Pardon me if I presume, Flatboy, since I hardly know you and you haven't asked for my advice, but I'm more impressed by you than by some prior visitors who've tried rather harder to impress, even if all they managed was to impress themselves. Take care you don't derive too much satisfaction and profit from the foolishness of others, not because the foolish deserve better, but because your intelligence should be put to better use. Beware of becoming too good a politician, too smooth an operator, too cynically clever. No doubt it must be tempting to beat the system at its own game if you're slick enough; the trouble is you could wind up part of the system, a victim of your own success.

280.

oldpro

January 24, 2005, 4:50 AM

I admire your pragmatism, to a point, but though Modernism gets beat up everywhere it ain't dead yet.

Just wait a little while, you'll see.

281.

flatboy

January 24, 2005, 4:56 AM

Thank you Jack. I'm just as much a fool as anybody else.

282.

Sophie

January 24, 2005, 5:30 AM

Your just a very eloquent fool.

283.

Sophie

January 24, 2005, 5:31 AM

Oh man, I just wrote 'your' instead of 'you're'. It's been a long week.

284.

Sophie

January 24, 2005, 5:39 AM

I find it rather irritating that I am expected to subscribe to one movement or another. I'd much rather start one of my own. I shall call it Abstract Realist Compressionism. That's a pretty accurate description of what I'm doing now anyway. All I need now are followers.

285.

oldpro

January 24, 2005, 6:11 AM

"Your", You're"?...uh, oh, Sophie, sounds like the Flatboy's eloquent foolishness is sweeping you off your feet.

286.

flatboy

January 24, 2005, 6:23 AM

Thank you Sophie.

Theo Van Doesberg was the one who started de Stijl (the magazine of neo-plasticism), but Mondrian was the most importnat figure of the movement because he was the best artist. de Stijl existed for several years before Mondrian wrote his manefesto and Van Doesberg was considered its "leader". Van Doesberg was doing paintings similar to what would eventually become Mondrian's style several years before Mondrian. An interesting fact about Mondrian: he average just 10 paintings a year, and they tended to be small.

So you don't really need to start a movement, just be the best artist within it.

287.

flatboy

January 24, 2005, 6:30 AM

Sophie, don't sweat the typos. There is no way to fix them here and besides, they are part of the medium of blogging. It wouldn't look like a blog if everybody used perfect English.

288.

sweet ass

January 25, 2005, 9:34 PM

Sophie, I won't follow but I will join you, altho I'd rather not use a "moniker" of "nomiker" for what I am doing. Or anyone else's stuff. Just satisfy my eye.

289.

that guy in the back row

January 25, 2005, 10:33 PM

Well, if you do want to nudge this thing to 300 oldpro, now's the time. I think comments close at midnight.

290.

that guy in the back row

January 25, 2005, 10:36 PM

I'll start things off. I still think J.T. Kirkland is a .... (fill in the blank)

291.

oldpro

January 25, 2005, 10:55 PM

I don't want to nudge it. I am about done with it.
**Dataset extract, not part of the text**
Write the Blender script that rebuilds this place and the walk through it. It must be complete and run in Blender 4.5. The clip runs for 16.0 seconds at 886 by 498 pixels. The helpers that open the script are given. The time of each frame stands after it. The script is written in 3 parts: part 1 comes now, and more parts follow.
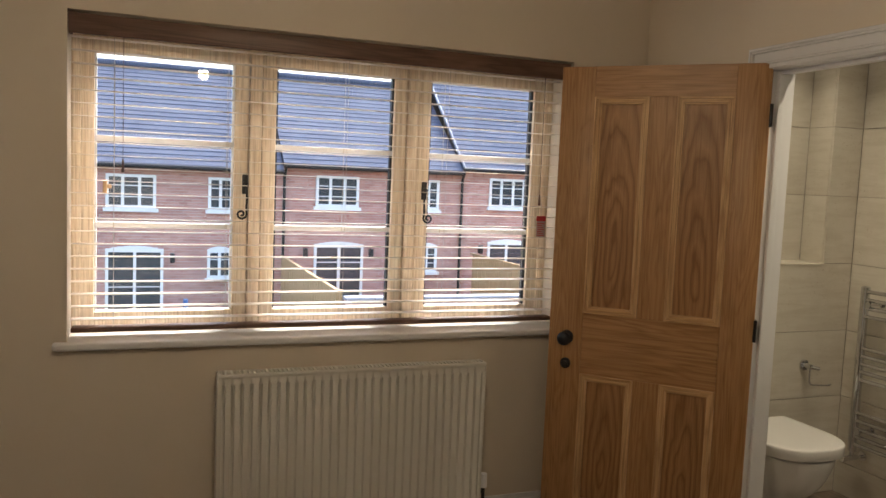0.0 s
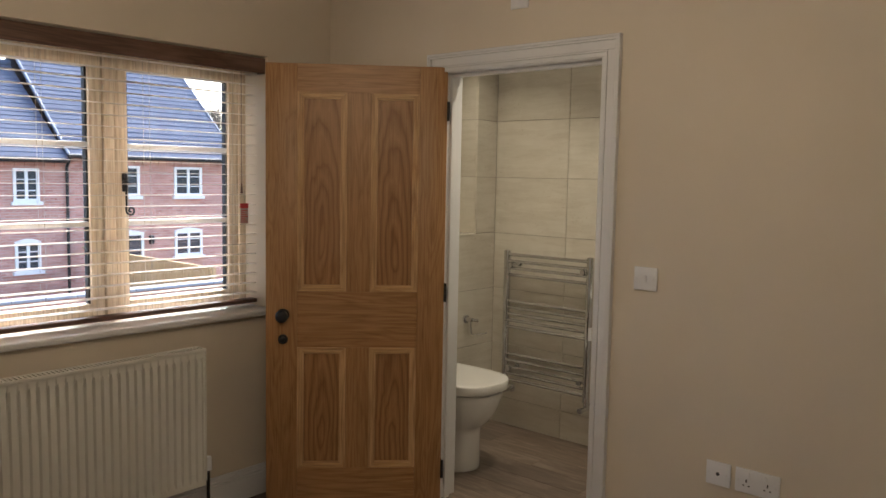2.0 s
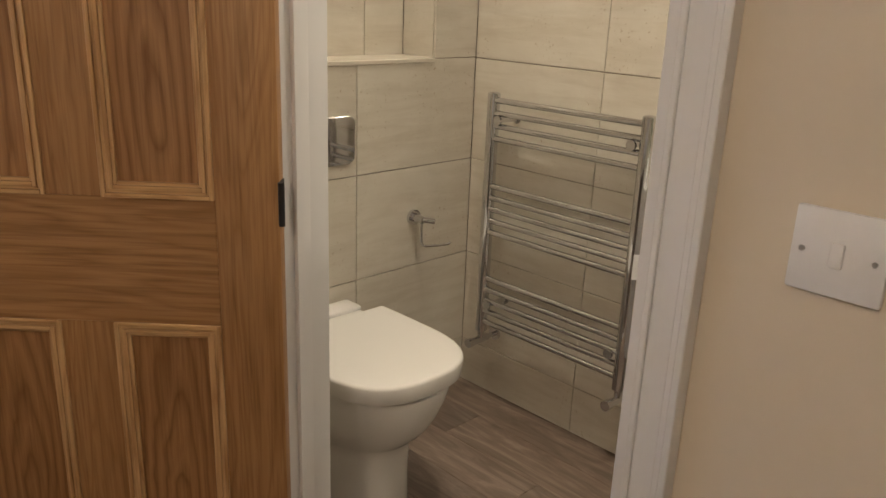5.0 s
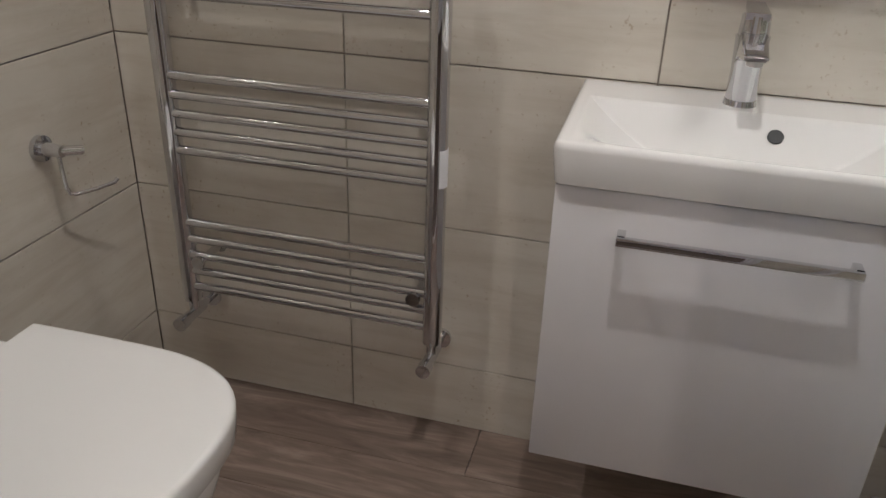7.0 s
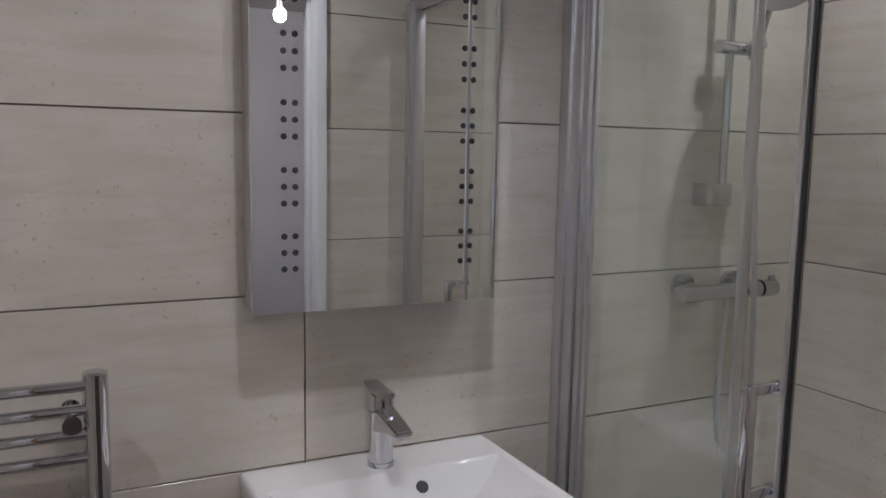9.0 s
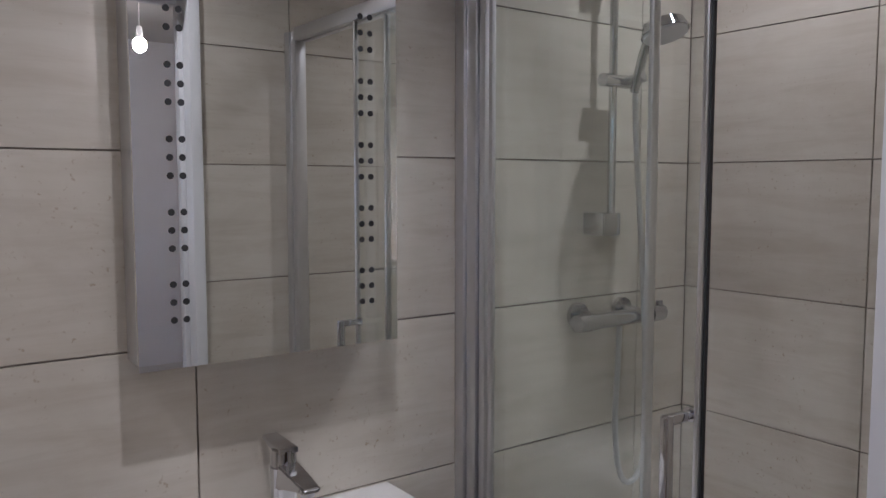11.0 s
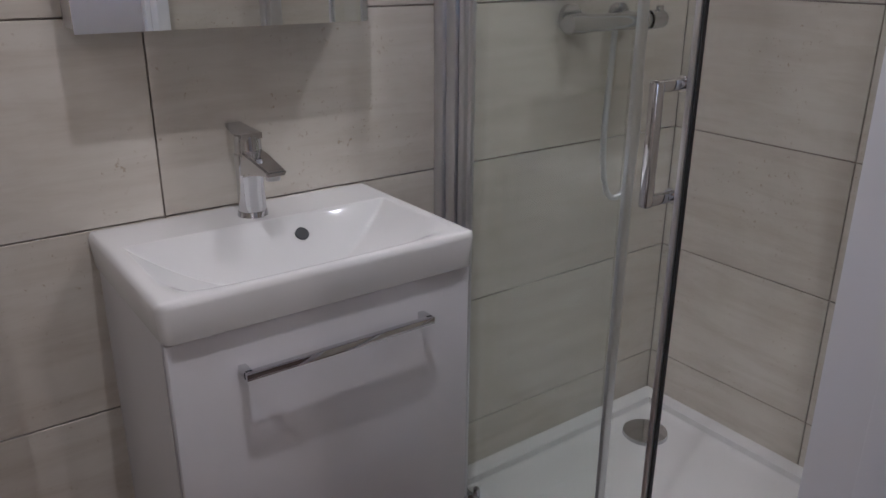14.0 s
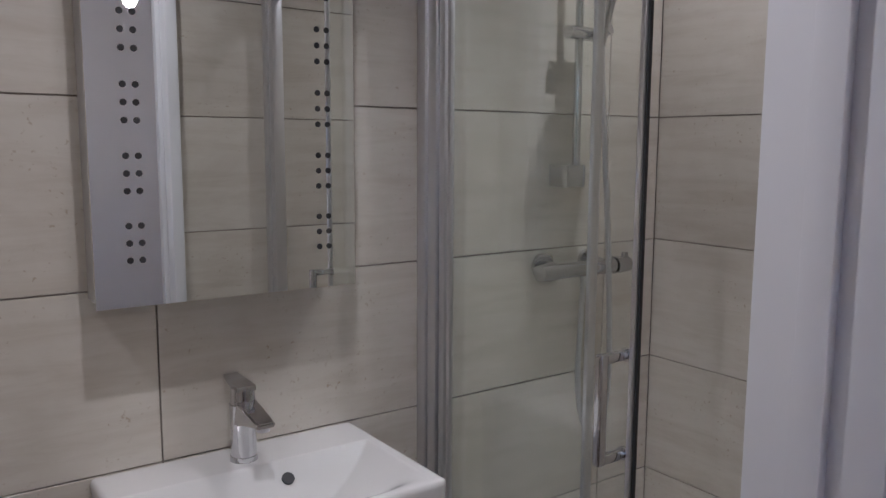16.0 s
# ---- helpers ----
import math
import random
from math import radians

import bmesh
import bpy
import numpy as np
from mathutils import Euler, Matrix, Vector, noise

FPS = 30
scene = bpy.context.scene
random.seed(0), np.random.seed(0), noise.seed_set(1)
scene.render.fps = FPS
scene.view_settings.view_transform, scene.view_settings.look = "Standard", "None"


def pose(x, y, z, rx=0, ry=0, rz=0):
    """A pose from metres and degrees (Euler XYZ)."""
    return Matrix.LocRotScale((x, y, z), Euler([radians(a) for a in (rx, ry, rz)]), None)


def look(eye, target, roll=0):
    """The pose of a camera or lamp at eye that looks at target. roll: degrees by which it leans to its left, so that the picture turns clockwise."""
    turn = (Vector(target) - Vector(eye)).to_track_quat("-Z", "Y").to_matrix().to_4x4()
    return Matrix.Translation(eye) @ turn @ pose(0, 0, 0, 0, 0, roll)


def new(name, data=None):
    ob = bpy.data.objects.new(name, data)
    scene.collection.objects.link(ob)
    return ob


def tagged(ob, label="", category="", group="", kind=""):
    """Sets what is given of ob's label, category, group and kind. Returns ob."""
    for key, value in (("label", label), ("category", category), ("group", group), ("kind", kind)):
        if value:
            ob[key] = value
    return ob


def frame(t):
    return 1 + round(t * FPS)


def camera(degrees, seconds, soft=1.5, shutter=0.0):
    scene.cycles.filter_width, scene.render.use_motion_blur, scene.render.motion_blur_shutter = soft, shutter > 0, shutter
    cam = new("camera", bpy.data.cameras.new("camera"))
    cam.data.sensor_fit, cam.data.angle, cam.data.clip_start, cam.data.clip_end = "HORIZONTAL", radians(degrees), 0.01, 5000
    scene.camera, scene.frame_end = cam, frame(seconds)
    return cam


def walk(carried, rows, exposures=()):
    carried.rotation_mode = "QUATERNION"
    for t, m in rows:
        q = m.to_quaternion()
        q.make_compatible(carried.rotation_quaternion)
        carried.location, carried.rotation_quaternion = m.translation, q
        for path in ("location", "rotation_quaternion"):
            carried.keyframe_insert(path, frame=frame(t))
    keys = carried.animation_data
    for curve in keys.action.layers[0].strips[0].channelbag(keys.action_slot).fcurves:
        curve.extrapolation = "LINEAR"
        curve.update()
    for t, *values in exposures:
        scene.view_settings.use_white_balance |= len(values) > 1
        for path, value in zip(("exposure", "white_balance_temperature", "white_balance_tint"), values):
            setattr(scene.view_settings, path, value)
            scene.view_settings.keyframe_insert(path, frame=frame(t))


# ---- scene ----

JT and i talked about baseball so we have male bonding. At least until we get pissed about something again.

292.

Sophie

January 26, 2005, 12:23 AM

I don't think nudging it is a good idea. If we did that then it would be contrived and that comes a little too close to confirming Baudrillard's ideas about everything being unreal and fake, etc. Going to 300 should be authentic or it shouldn't happen at all.